◆ Exercise goal:
Copy all lines that contain the word "part".

◆ Supplied information:
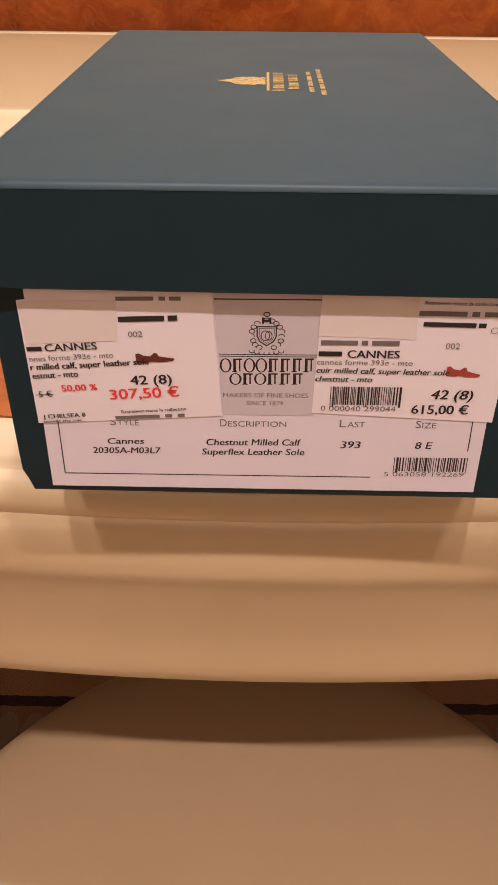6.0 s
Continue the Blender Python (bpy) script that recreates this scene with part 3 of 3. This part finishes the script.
# the full price sticker
lettering("Retrouvez toute la collection", 0.0540, 0.8336, 0.0262, 0.0015, -0.7, right, "sticker_print", bold=0.012, lean=0.2)
strokes((0.5, -0.05, 0.08, -0.05, 0.32), 0.0525, 0.8288, 0.0340, 0.0030, -0.5, right, "sticker_print", GREY_INK)
strokes((0.84, -0.04, 0.12), 0.0545, 0.8247, 0.0224, 0.0028, -0.8, right, "sticker_print")
lettering("002", 0.0636, 0.8164, 0.0051, 0.0023, 0.0, right, "sticker_print", GREY_INK)
strokes((0.47, -0.05, 0.08, -0.05, 0.35), 0.0184, 0.8168, 0.0284, 0.0029, 0.2, right, "sticker_print", GREY_INK)
strokes((1.0,), 0.0178, 0.8122, 0.0085, 0.0031, 0.2, right, "sticker_print")
lettering("CANNES", 0.0283, 0.8122, 0.0189, 0.0031, 0.2, right, "sticker_print", bold=0.013)
lettering("cannes forme 393e - mto", 0.0174, 0.8092, 0.0351, 0.0022, 0.1, right, "sticker_print", GREY_INK)
lettering("cuir milled calf, super leather sole", 0.0173, 0.8058, 0.0490, 0.0024, -0.4, right, "sticker_print", bold=0.012, lean=0.2)
lettering("chestnut - mto", 0.0171, 0.8022, 0.0211, 0.0024, -0.3, right, "sticker_print", bold=0.012, lean=0.2)
barcode(0.0231, 0.7922, 0.0267, 0.0079, 0.2, right, "sticker_print", 8)
lettering("0 000040 299044", 0.0198, 0.7895, 0.0284, 0.0022, 0.2, right, "sticker_print", GREY_INK)
lettering("42 (8)", 0.0608, 0.7954, 0.0156, 0.0039, -0.5, right, "sticker_print", bold=0.013, lean=0.15)
lettering("615,00 \u20ac", 0.0542, 0.7888, 0.0214, 0.0038, 0.2, right, "sticker_print", bold=0.013)

LOAFER = [(0.0, 0.15), (0.0, 0.92), (0.08, 1.0), (0.22, 0.72), (0.38, 0.66), (0.50, 0.98), (0.56, 0.90), (0.60, 0.62), (0.80, 0.46), (0.97, 0.36),
          (1.0, 0.22), (0.93, 0.08), (0.60, 0.02), (0.40, 0.12), (0.28, 0.02), (0.03, 0.0)]
outline_shape("printed_shoe", LOAFER, -0.0491, 0.8085, 0.0142, 0.0042, 4.0, left, "sticker_print", SHOE_DARK)
outline_shape("printed_shoe", LOAFER, 0.0651, 0.8052, 0.0128, 0.0042, -3.0, right, "sticker_print", SHOE_RED)

# small pen loop on the sticker
loop = bmesh.new()
pts = []
for i in range(19):
    a = radians(-60 + 380 * i / 18)
    r = 0.0010 + 0.0003 * i / 18
    pts.append([loop.verts.new(((r - q) * math.cos(a) * 1.3, (r - q) * math.sin(a), 0)) for q in (0, 0.0002)])
for a, b in zip(pts, pts[1:]):
    loop.faces.new((a[0], b[0], b[1], a[1]))
printed("pen_loop", loop, 0.0803, 0.8240, 10, right, "sticker_print", GREY_INK)


# ---- gold stamping on the lid ----
def stamped(name, bm, label_text=""):
    """Flat foil on the lid: local x runs with the writing (world y), local y towards world -x."""
    bm.transform(Matrix.Translation((0, 0, LID_TOP + 0.0002)) @ pose(0, 0, 0, 0, 0, 90))
    mesh = bpy.data.meshes.new(name)
    bm.to_mesh(mesh)
    bm.free()
    mesh.materials.append(GOLD)
    ob = new(name, mesh)
    ob.parent = lid
    if label_text:
        tagged(ob, label_text)
    return ob


def foil_word(n, y0, y1, x_base, h):
    bm = bmesh.new()
    p = (y1 - y0) / n
    for i in range(n):
        a = y0 + i * p
        rect(bm, a + p * 0.06, -x_base, a + p * 0.40, -x_base + h * (1.0 if i else 1.15))
        rect(bm, a + p * 0.58, -x_base, a + p * 0.80, -x_base + h)
    return bm


def foil_crest():
    """A plain crest-like silhouette: a foot, a broad shield with scrolls, a helm and a pointed top."""
    bm = bmesh.new()
    rows = []
    for up, half in ((0.0030, 0.0095), (0.0046, 0.0102), (0.0060, 0.0084), (0.0078, 0.0108), (0.0100, 0.0112), (0.0118, 0.0096), (0.0135, 0.0110), (0.0160, 0.0100),
                     (0.0182, 0.0084), (0.0200, 0.0048), (0.0220, 0.0036), (0.0240, 0.0018), (0.0268, 0.0004)):
        rows.append((bm.verts.new((0.1815 - half, up, 0)), bm.verts.new((0.1815 + half, up, 0))))
    for a, b in zip(rows, rows[1:]):
        bm.faces.new((a[0], a[1], b[1], b[0]))
    return bm


stamped("gold_crest", foil_crest(), "gold stamped crest")
bar = bmesh.new()
rect(bar, 0.1562, 0.0010, 0.2062, 0.0024)
stamped("gold_rule", bar)
tagged(stamped("gold_word_mark", foil_word(8, 0.1560, 0.2062, 0.0062, 0.0054), "gold stamped mark"), kind="stuff")
tagged(stamped("gold_word_mark", foil_word(6, 0.1605, 0.2012, 0.0134, 0.0048)), kind="stuff")
for y0, y1, xb in ((0.1546, 0.2094, 0.0205), (0.1478, 0.2168, 0.0260)):
    bar = bmesh.new()
    n = round((y1 - y0) / 0.0021)
    for i in range(n):
        if i % 7 != 6:
            a = y0 + (y1 - y0) * i / n
            rect(bar, a, -xb, a + 0.0017, -xb + 0.0023)
    tagged(stamped("gold_line", bar), kind="stuff")

# small blue pen mark on the desk rim
mark = bmesh.new()
bmesh.ops.create_circle(mark, cap_ends=True, segments=9, radius=0.0011)
mark.transform(pose(0.1310, 0.0612, 0.7382, 25, 0, 0) @ Matrix.Diagonal((0.7, 1.7, 1, 1)))
part("pen_mark", mark, PEN_BLUE, desk, "small blue pen mark")


# pale rubbed marks and chipped corners of the lid
SCUFF = ink("rubbed pale board", (0.026, 0.045, 0.053), 0.6)
CHIP = ink("bare grey board", (0.14, 0.16, 0.16), 0.8)


def rubbed(x0, y0, x1, y1, width, mat, seed, z=LID_TOP + 0.0002):
    """A thin uneven streak lying on the lid."""
    rng = random.Random(seed)
    bm = bmesh.new()
    d = Vector((x1 - x0, y1 - y0, 0))
    side = Vector((-d.y, d.x, 0)).normalized()
    n = 14
    rows = []
    for i in range(n + 1):
        u = i / n
        c = Vector((x0, y0, z)) + d * u + side * (rng.random() - 0.5) * width * 0.8
        w = width * (0.15 + 0.85 * math.sin(math.pi * u)) * (0.4 + 0.6 * rng.random())
        rows.append((bm.verts.new(c - side * w / 2), bm.verts.new(c + side * w / 2)))
    for a, b in zip(rows, rows[1:]):
        bm.faces.new((a[0], b[0], b[1], a[1]))
    part("scuff_mark", bm, mat, lid)


rubbed(-0.0923, 0.0684, -0.0216, 0.0822, 0.0007, SCUFF, 1)
rubbed(-0.072, 0.302, -0.064, 0.322, 0.0022, SCUFF, 2)
rubbed(0.002, 0.128, 0.018, 0.142, 0.0012, SCUFF, 3)
rubbed(-0.050, 0.262, -0.030, 0.276, 0.0008, SCUFF, 4)
for i in range(9):
    rng = random.Random(40 + i)
    y = rng.uniform(0.004, 0.10)
    rubbed(-0.1036 + rng.uniform(-0.0006, 0.0003), y, -0.1034, y + rng.uniform(0.003, 0.010), 0.0010, CHIP if i % 3 == 0 else SCUFF, 60 + i)
# the unglued side of the lid stands off a little at one corner
flap = bmesh.new()
grid = []
for i in range(7):
    u = i / 6
    y = 0.0022 + 0.085 * u
    off = (1 - u) ** 1.5
    row = []
    for k in range(4):
        v = k / 3
        z = 0.8735 - (0.8735 - 0.8402) * v
        row.append((flap.verts.new((-0.1053 - 0.0014 * off * v, y, z)), flap.verts.new((-0.1065 - 0.0014 * off * v, y, z))))
    grid.append(row)
for a, b in zip(grid, grid[1:]):
    for k in range(3):
        for s_ in (0, 1):
            flap.faces.new((a[k][s_], b[k][s_], b[k + 1][s_], a[k + 1][s_]))
    flap.faces.new((a[0][0], b[0][0], b[0][1], a[0][1]))
    flap.faces.new((a[3][0], b[3][0], b[3][1], a[3][1]))
for k in range(3):
    for row in (grid[0], grid[-1]):
        flap.faces.new((row[k][0], row[k][1], row[k + 1][1], row[k + 1][0]))
part("side_flap", flap, BOARD, lid, "unglued side panel standing off the lid", 50)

◆ Solution to this problem:
Continue the Blender Python (bpy) script that recreates this scene with part 3 of 3. This part finishes the script.
part("pen_mark", mark, PEN_BLUE, desk, "small blue pen mark")
    part("scuff_mark", bm, mat, lid)
part("side_flap", flap, BOARD, lid, "unglued side panel standing off the lid", 50)